Eploré, Laurent sera marqué toute sa vie par ce funeste événement qui signa la perte de son cadet. Le renforcement de la popularité du survivant et de la fidélité des Florentins à la maison Médicis sera sa consolation. Mais le jeune Lorenzo n’est pas au bout de ses peines : malgré sa défaite incontestée dans sa tentative de s’emparer de Florence, le pape Sixte IV ne semble pas s’être résolu à abandonner ses vues sur Florence et, plus largement encore, sur la Toscane. Téméraire ce pape ! Suite à la conjuration, la cité florentine est plongée dans une guerre contre le pape qui rallie à sa cause Naples, Lucques, Sienne et Urbin. Le point de départ de cette querelle est l’excommunication du Magnifique et la mise en place de l’interdit sur le territoire florentin ayant pour motif la mise à mort du cardinal Salviati. Les seigneurs de la ville sont invités à remettre le Magnifique au souverain pontife mais ces derniers refusent de trahir leur « prince ». L’Eglise toscane finit alors par se soulever contre le Vatican.

Bronzino (dit), Allori Agnolo di Cosimo, portrait de Laurent le Magnifique, Galerie des Offices, RMN-Grand Palais Raffaello Bencini
Bronzino, portrait de Laurent le Magnifique, Galerie des Offices, ©RMN-Grand Palais Raffaello Bencini

L’armée florentine est confrontée à plusieurs défaites jusqu’au jour où Laurent change de stratégie et décide d’user dorénavant de ses talents diplomatiques. Le chef Médicis se rend alors à Naples afin de traiter avec le roi, Ferdinand Ier d’Aragon. La dangerosité de cette entreprise, puisque ce dernier pourrait l’emprisonner et le remettre au pape, ne fait qu’accentuer encore davantage l’incontestable bravoure du Magnifique. Celui-ci tente de convaincre le roi que la croisade lancée par Rome contre Florence desservirait ses intérêts dans la mesure où un état pontifical grand et puissant mettrait à mal l’équilibre, déjà bancal, entre les différents états italiens.
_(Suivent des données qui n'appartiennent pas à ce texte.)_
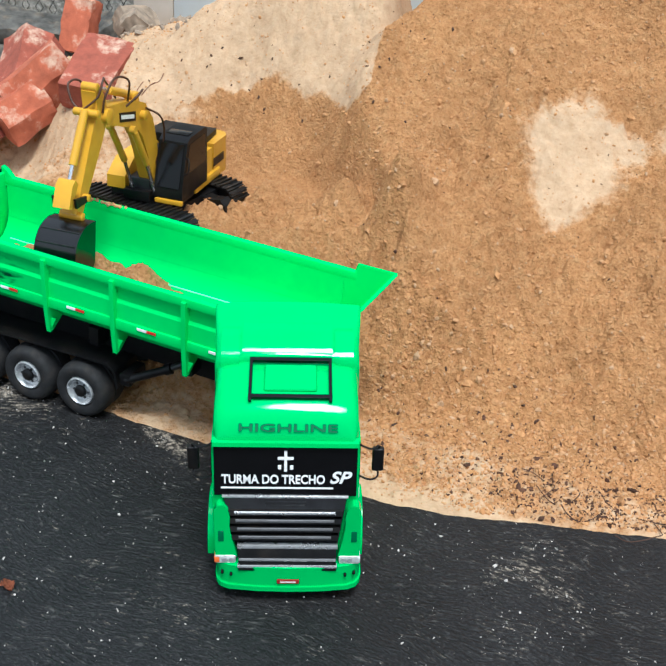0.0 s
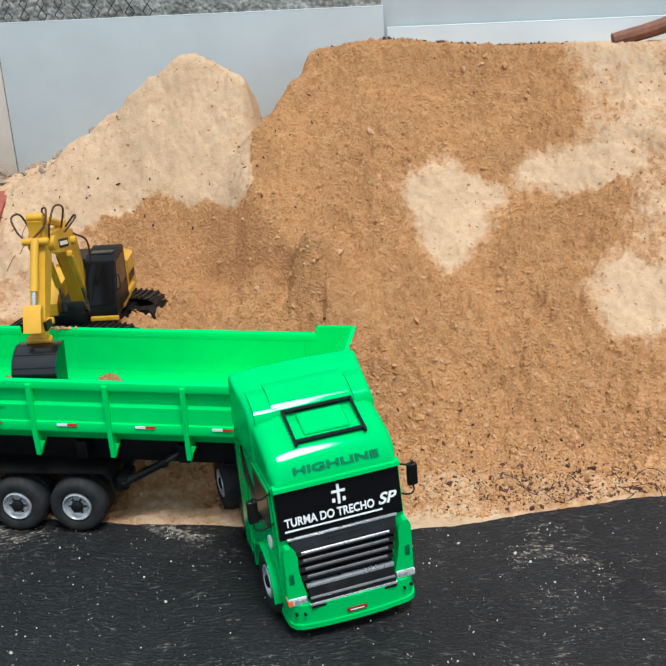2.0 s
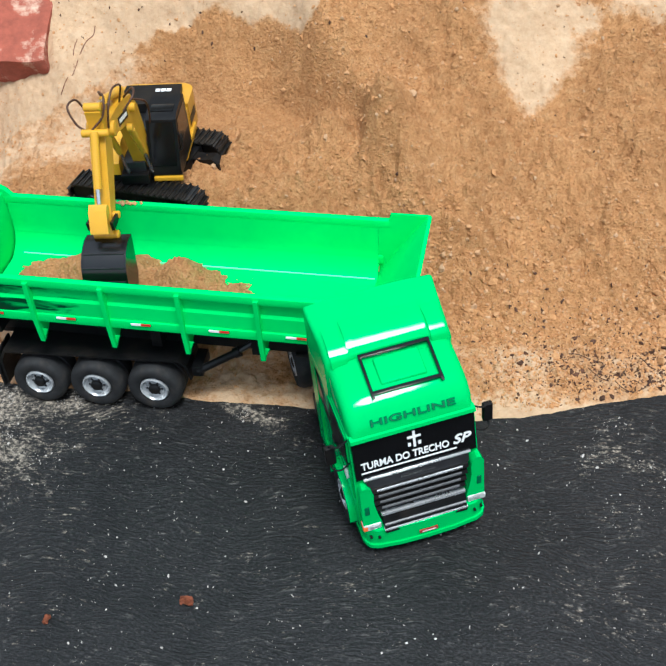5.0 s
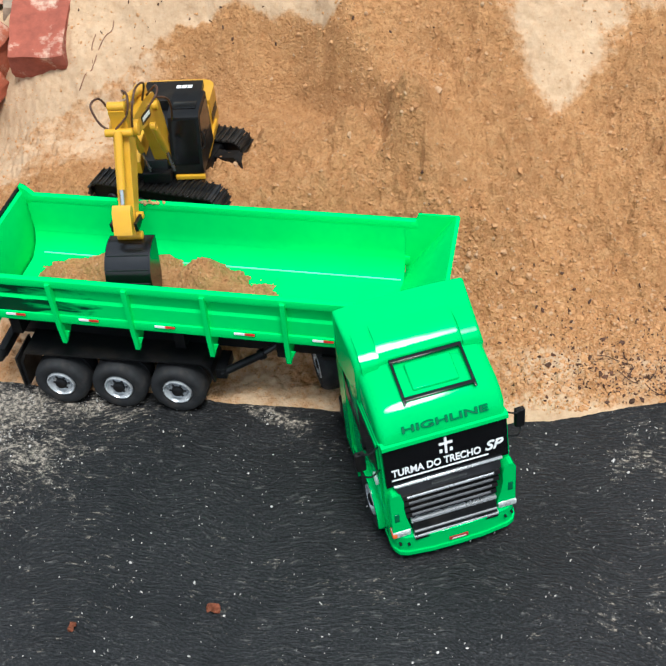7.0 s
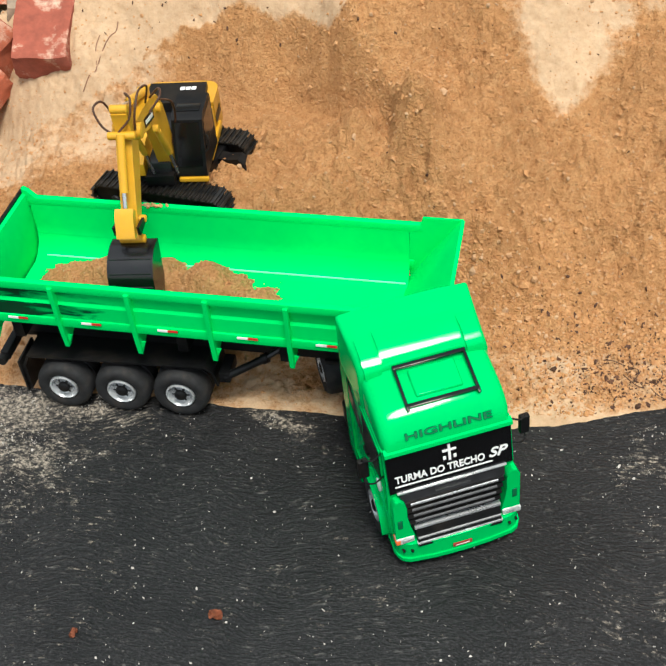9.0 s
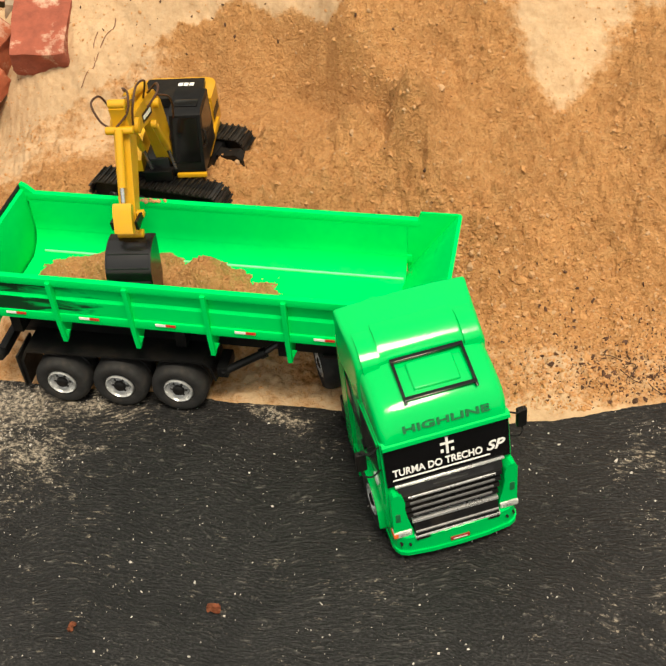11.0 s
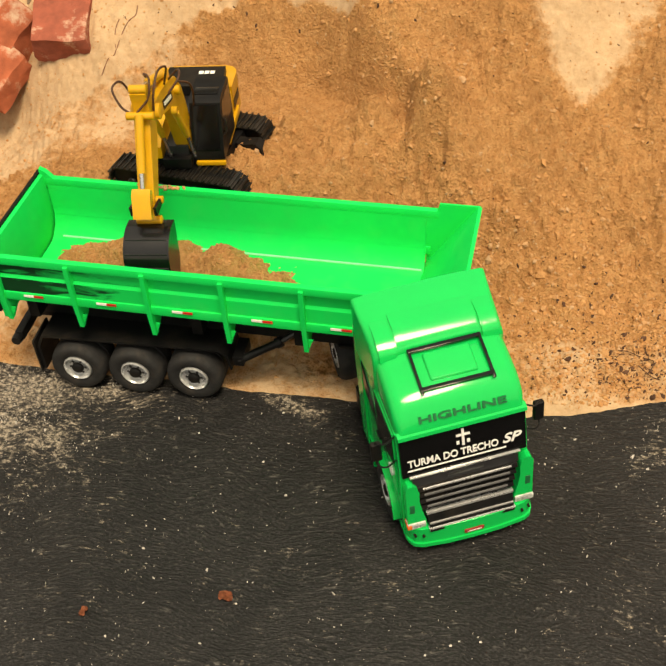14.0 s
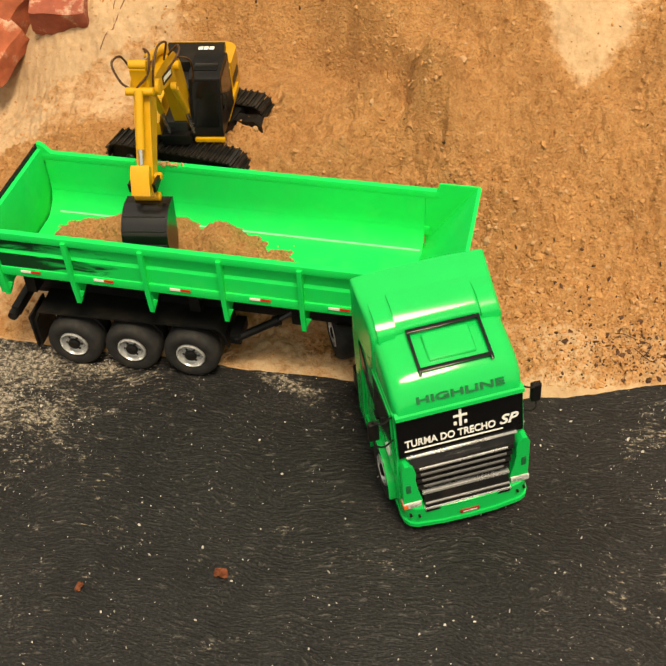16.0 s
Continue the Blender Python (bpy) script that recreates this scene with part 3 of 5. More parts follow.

Trois mois plus tard, le Médicis parvient à récolter les fruits de son travail, au plus grand bonheur de Florence : la paix est déclarée, bien qu’accompagnée de certaines conditions. En mars 1480, le Magnifique rentre alors à Florence, plus victorieux que jamais.

Comme le soulignera très justement Machiavel :

« S’il était parti grand, il revint grandissime, et fut reçu par la ville avec la joie dont ses grandes qualités et ses mérites tout frais étaient dignes, car il avait exposé sa vie pour rendre la paix à sa patrie ».

C’est ainsi que la conjuration des Pazzi contribua au prestige et à la gloire de la maison Médicis et à l’anéantissement de celle de leur famille. Cruelle ironie du sort…


Sources

Franco Cesati, Les Médicis; Histoire d’une dynastie européenne, Mandragora, Florence, 1999.

J.H Plumb, The Penguin Book of the Renaissance, 2001 ; chapitre de Ralph Roeder, Lorenzo de’ Medici.

Will Durant, Histoire de la civilisation : La Renaissance, Editions Rencontre, 1963.